The scenes are deliberately chosen to span the hue wheel. Whatever palette the artwork has, at least one scene will sit far from it.

The five scenes

This is SCENE_PALETTE from packages/python/merchsage/merchsage/concepts/backgrounds.py:

Hex	Description
#2D5A27	Oblique view of a dense coniferous forest patch on a hillside — no sky, no clouds — heavily blurred/defocused with soft, diffused natural daylight
#C8A23D	Close-up of a dry wheat field at golden hour — no sky, no horizon — heavily blurred/defocused with warm, diffused amber sunlight filtering through the stalks
#3A6B7C	Close-up of smooth river stones submerged in shallow clear water — no sky, no surface reflections — heavily blurred/defocused with cool, diffused overcast daylight
#A0522D	Close-up of layered sandstone rock face with natural iron-oxide striations — no sky, no vegetation — heavily blurred/defocused with soft, diffused warm daylight
#7B5EA7	Close-up of a dense lavender field in full bloom — no sky, no paths — heavily blurred/defocused with soft, diffused cool daylight casting gentle violet shadows

A few non-obvious choices:

• Heavily blurred / defocused. This is critical. A sharp natural scene gives the background remover too many edges to confuse with the artwork's edges. A defocused scene reads as a soft color field with low spatial frequency — easy to subtract.
• No sky, no horizon, no clouds. Skies are bright and uniform; they create artificial flat regions where chroma keying behavior re-emerges. The instructions explicitly forbid them.
• Diffused light. Direct sunlight produces hot specular highlights that compete with the artwork. Diffused light gives uniform exposure across the frame.
• Hue spread. Forest green, wheat gold, river blue, sandstone red-brown, lavender violet. Five hues, ~72° apart on the wheel. Whatever the artwork is, at least one scene will be in opposition.

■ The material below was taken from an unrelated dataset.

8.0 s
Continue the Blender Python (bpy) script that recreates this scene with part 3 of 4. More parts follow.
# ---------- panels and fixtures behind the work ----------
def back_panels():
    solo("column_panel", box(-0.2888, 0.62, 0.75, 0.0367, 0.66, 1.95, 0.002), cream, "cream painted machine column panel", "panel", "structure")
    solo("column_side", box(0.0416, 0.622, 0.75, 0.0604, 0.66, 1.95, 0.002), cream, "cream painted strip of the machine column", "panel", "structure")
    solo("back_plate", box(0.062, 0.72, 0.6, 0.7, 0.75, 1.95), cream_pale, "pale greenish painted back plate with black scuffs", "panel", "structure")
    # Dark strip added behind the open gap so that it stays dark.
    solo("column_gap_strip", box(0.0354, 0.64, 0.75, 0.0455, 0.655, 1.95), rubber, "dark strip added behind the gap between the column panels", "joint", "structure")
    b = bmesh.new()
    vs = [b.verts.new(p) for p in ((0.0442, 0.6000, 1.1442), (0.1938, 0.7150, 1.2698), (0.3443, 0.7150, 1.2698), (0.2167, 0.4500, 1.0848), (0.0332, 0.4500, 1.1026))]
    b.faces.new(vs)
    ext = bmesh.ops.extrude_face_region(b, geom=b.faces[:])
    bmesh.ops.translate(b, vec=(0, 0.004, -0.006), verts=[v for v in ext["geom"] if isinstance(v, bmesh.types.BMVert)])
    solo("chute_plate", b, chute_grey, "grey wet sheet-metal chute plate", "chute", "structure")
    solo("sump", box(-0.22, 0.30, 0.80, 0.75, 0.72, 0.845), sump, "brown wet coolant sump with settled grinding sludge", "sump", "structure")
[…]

Greedy max-min selection in HSL space

For a given concept, we want the scene whose representative color is furthest from any color in the artwork palette.

def _hsl_distance(hsl1, hsl2):
    """Squared distance between two HSL tuples (wrapping hue)."""
    dh = min(abs(hsl1[0] - hsl2[0]), 1 - abs(hsl1[0] - hsl2[0]))
    ds = hsl1[1] - hsl2[1]
    dl = hsl1[2] - hsl2[2]
    return dh**2 + ds**2 + dl**2

The hue distance wraps at 1.0 — red and magenta are close, even though their numeric hue values are far apart. The selection is a simple greedy max-min:

for each scene, compute the minimum HSL distance to any artwork color. pick the scene with the maximum of those minima.

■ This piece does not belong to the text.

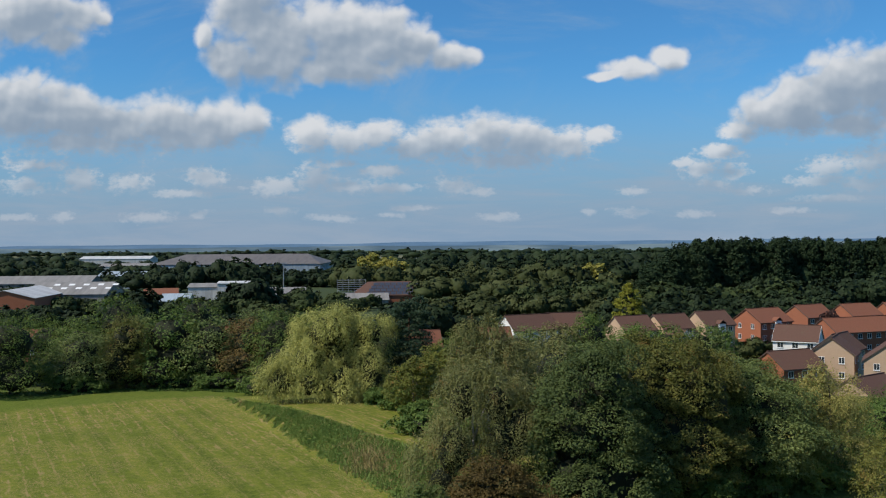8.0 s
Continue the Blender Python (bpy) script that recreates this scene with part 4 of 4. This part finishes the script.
for row in range(4):
    for k in range(9):
        base = float(ground_height(-32.5, 408))
        panel = thing("solar_panel", -32.5, 408, base, 8, label="dark blue solar panel on the tiled roof", category="solar panel", group="solar panels")
        h = 3.8 - base
        s = 0.05 + row * 0.22
        bm = bmesh.new()
        px = -12.5 + k * 2.5 + row * 1.0
        y0, y1 = -10.9 * (1 - s), -10.9 * (1 - s - 0.2)
        z0, z1 = h - 5.4 + 5.4 * s + 0.1, h - 5.4 + 5.4 * (s + 0.2) + 0.1
        slab(bm, [(px, y0, z0), (px + 2.2, y0, z0), (px + 2.2, y1, z1), (px, y1, z1)], 0.05)
        part("panel", bm, SOLAR, panel)


def mast(x, y, top, radius, label, name="lamp_mast"):
    base = float(ground_height(x, y))
    ob = thing(name, x, y, base, label=label, category="mast")
    child("pole", raw_mesh("pole", *tube_arrays([([(0, 0, -0.5), (0, 0, (top - base) * 0.5), (0, 0, top - base)], [radius, radius * 0.8, radius * 0.6])], 8), GALVANISED, True), ob)
    bm = bmesh.new()
    box(bm, -1.4, 1.4, -0.25, 0.25, top - base - 0.1, top - base + 0.35)
    part("lamp_head", bm, GALVANISED, ob)


mast(-83, 420, 11.5, 0.32, "tall grey steel lighting mast")


def scaffold(x, y, top, turn):
    base = float(ground_height(x, y))
    ob = thing("scaffold", x, y, base, turn, label="steel pipe scaffold beside the brick hall", category="scaffold")
    h = top - base
    for k in range(6):
        for side in (0, 3):
            child("upright", raw_mesh("upright", *tube_arrays([([(k * 2.4, side, 0), (k * 2.4, side, h)], [0.09, 0.09])], 5), GALVANISED, True), ob)
    for level in range(4):
        z = h - 0.4 - level * 1.8
        for side in (0, 3):
            child("rail", raw_mesh("rail", *tube_arrays([([(0, side, z), (12, side, z)], [0.08, 0.08])], 5), GALVANISED, True), ob)
        bm = bmesh.new()
        box(bm, 0, 12, 0.3, 2.7, z - 1.0, z - 0.92)
        part("deck", bm, GALVANISED, ob)


scaffold(-57, 404, 4.9, 8)

# ---- woods between and beyond ----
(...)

In other words: pick the scene that is far from the artwork's closest color, not its average. This is the right objective because the failure mode of background removal is "this background pixel got confused with that artwork pixel" — what matters is the worst pair, not the typical pair.

The HSL space here is preferable to RGB or LAB. Hue captures the perceptual axis humans (and Photoroom's matting model) actually disambiguate on. Saturation and lightness are secondary signals — they don't dominate.

Stripping with Photoroom

Once the artwork is generated against the selected scene, Photoroom's API does the actual matting. Two reasons we picked it:

1. It produces clean alpha at edges, including hair-like fine detail. Most chroma keyers don't.
2. It handles natural imagery well. The scene is full-frame nature; Photoroom doesn't get confused by it because nature is what it's trained on.

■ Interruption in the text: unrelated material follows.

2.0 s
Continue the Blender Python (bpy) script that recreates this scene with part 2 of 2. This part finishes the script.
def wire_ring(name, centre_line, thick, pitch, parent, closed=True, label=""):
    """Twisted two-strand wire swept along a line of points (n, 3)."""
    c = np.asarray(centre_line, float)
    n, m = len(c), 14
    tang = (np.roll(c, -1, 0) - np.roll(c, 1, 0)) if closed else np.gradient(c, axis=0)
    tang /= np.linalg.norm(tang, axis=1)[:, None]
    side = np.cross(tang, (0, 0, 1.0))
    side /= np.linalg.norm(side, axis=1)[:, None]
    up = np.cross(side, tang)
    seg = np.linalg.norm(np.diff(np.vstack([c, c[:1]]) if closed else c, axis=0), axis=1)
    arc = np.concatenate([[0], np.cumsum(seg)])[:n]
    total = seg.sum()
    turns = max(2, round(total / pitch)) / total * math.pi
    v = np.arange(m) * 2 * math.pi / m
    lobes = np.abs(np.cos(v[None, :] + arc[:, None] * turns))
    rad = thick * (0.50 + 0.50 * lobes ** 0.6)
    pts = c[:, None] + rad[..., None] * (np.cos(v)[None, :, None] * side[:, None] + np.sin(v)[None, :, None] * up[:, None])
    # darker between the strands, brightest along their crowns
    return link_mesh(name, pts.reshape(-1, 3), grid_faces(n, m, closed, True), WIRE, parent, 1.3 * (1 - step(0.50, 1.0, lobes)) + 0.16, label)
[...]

The remaining pipeline is mundane: alpha threshold to clean up sub-1% alpha noise, crop to the artwork's bounding box, save as PNG. Up to 20 concurrent Photoroom calls per pipeline run.

Catching the misses

Photoroom gets us most of the way, but it isn't perfect. A scene texture occasionally bleeds into a thin negative-space region. The model sometimes paints the artwork with edges that share a hue with the scene, and the matte cuts in too far. A halo of warm pixels can ring an element after the cutout. We can't ship those.

The fan rater downstream is the cleanup pass. It gets two images per design:

• Image A: the original generation, scene background still present.
• Image B: the artwork after the scene has been stripped.

Its job is to compare them and flag structural artifacts in B that came from A's scene. The vocabulary is specific: a remnant is a blob, halo, smear, or patch — something with shape and location that isn't part of the intended design. A ring of grass-green pixels around a coffee cup is a remnant. A semi-transparent smudge of sky in empty space is a remnant.

What isn't a remnant matters as much, because without these exclusions the rater over-flags:

• Scene-lighting tints baked into design colors. Generating against a wheat field warms the foreground hues; against river stones it cools them. Those tints persist into the cutout. They look like contamination but aren't — they're the model's rendering, and they're in every design.
• Soft anti-aliased edges. A 1–2px alpha gradient is how a clean cutout should look. Penalizing it produces crunchy, aliased designs.
• Intentional elements the artwork description names — stars, dots, glow rings. Without this clause the rater flags legitimate stylistic flourishes as scene bleed.

Designs the rater flags as having visible remnants get thrown away.

Results

Roughly 95% of designs come out of Photoroom clean on the first pass. The rater catches most of what doesn't. By the time designs reach production, visible cutout artifacts show up about 1 in 300.

The takeaway

The generative model does what it's good at: producing a rich naturalistic scene. The classical CV pipeline (color-distance scene selection + Photoroom matting) does what it's good at: separating foreground from a non-degenerate background.

Most of the time, when a generative pipeline gives bad output, the answer isn't a better prompt or a better model. It's recognizing which step in the pipeline is asking the model to do something it's bad at, and replacing that step with a deterministic one.